My name is Kate Stone and I am a Millennial.
Apparently this means I ought to be spanked into action and the only thing that can save me is National Service. If not a bloody good war, according to Gen-Xer (I think, Wikipedia is a little vague) Sam Kiley, Sky’s Foreign Affairs Editor, writing his Sky View for Sky News. Some of Sam’s ideas have been emblazoned across a picture of a war zone. For gravitas.
As with most people lamenting the state of our youth, Sam harkens back to the good old days when men were men who, when not doing underpaid hard labour down the mines or on a farm were being sent to war. Not like nowadays when instead of labour, the kids are doing unpaid internships in a desperate bid to get a job. Honestly, they don’t know they’re born.
“Indeed they’re not even made of the stuff of those dead young men before they went to war. The ploughmen and labourers, and miners led by youth from the middle and upper classes tempered and toughened in the forges of public school.
“The British are now too wet to work in agriculture. Those who do turn up, my East Anglian farmer friends tell me, are so lazy and feckless they’re useful only to fill potholes – with their bodies.”
To be honest, I have read the article a few times now and I’m not quite sure what the point is, with his citing of the atrocities the people of Syria are enduring, beyond an extended essay based on a parent’s last ditch attempt to get a child to finish their tea: ‘…because there are starving children in Africa who would be glad of that.’
Believe me, it is not lost on Millennials, the snowflake generation, that there are people suffering in the world. If we needed a spanking because we weren’t giving to charity, or were the only generation growing fat off the exploitation of poorer countries, or had spawned new racist ideas then fine, spank away. But I don’t think that’s quite accurate and I fail to see how National Service would be the answer.
I am an early Millennial, which means I can build a blog but I also remember when phones had dials. As I type this The-Married-Man-I-Live-With is using his Mac to create a jingle for a podcast he’s working on with a fellow comedian. We both have good degrees but have yet to reap the promised financial rewards of an expensive university education. Instead we have had to make our own work using the new opportunities our digital skills present to us. I don’t think commuting to a job on a farm would be the answer for us.
It seems so peculiar to me, perhaps because I am a Millennial, that Baby Boomers and Generation Xers seem so nostalgic for war time – though, you will be glad to learn Sam does draw the line at sexual abuse. Recently I wrote about a column in the Daily Mail which also suggested wartime and TB were to thank for the great comedy of the past, compared with which today’s comedy is apparently rubbish.

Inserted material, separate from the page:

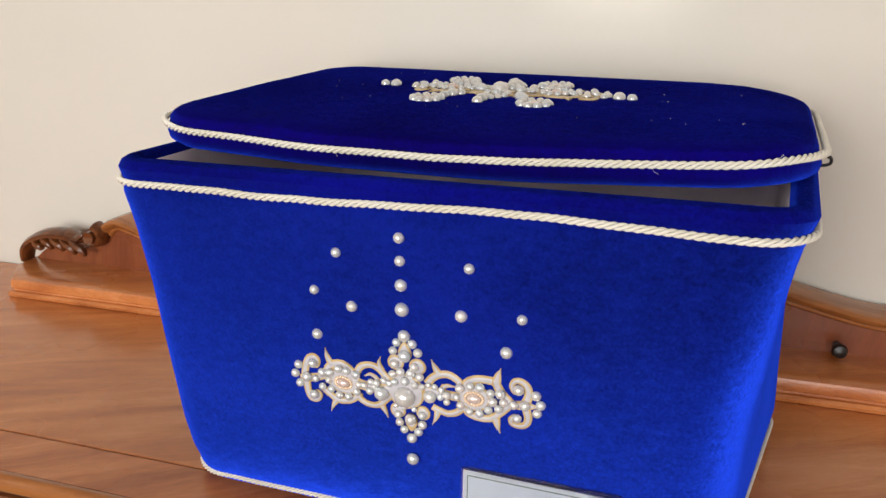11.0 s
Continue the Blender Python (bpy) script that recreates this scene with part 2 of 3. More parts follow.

Maybe this is exciting. Maybe this is what’s meant to happen in order for creativity to flourish, to be at odds with the previous generation. Many a Baby Boomer has gleefully talked to me about how Monty Python’s Flying Circus baffled their parents, so what’s so terrible about not finding creative common ground? Why should the plight of the Millennial under the repercussions of Baby Boomer and Generation X’s actions be so easily dismissed as moaning from the soft-handed?
Anyway if all else fails I hear TB is on the rise so that should put a fire under our thin-skinned bottoms – although it does mean we’ll have to be excused from National Service.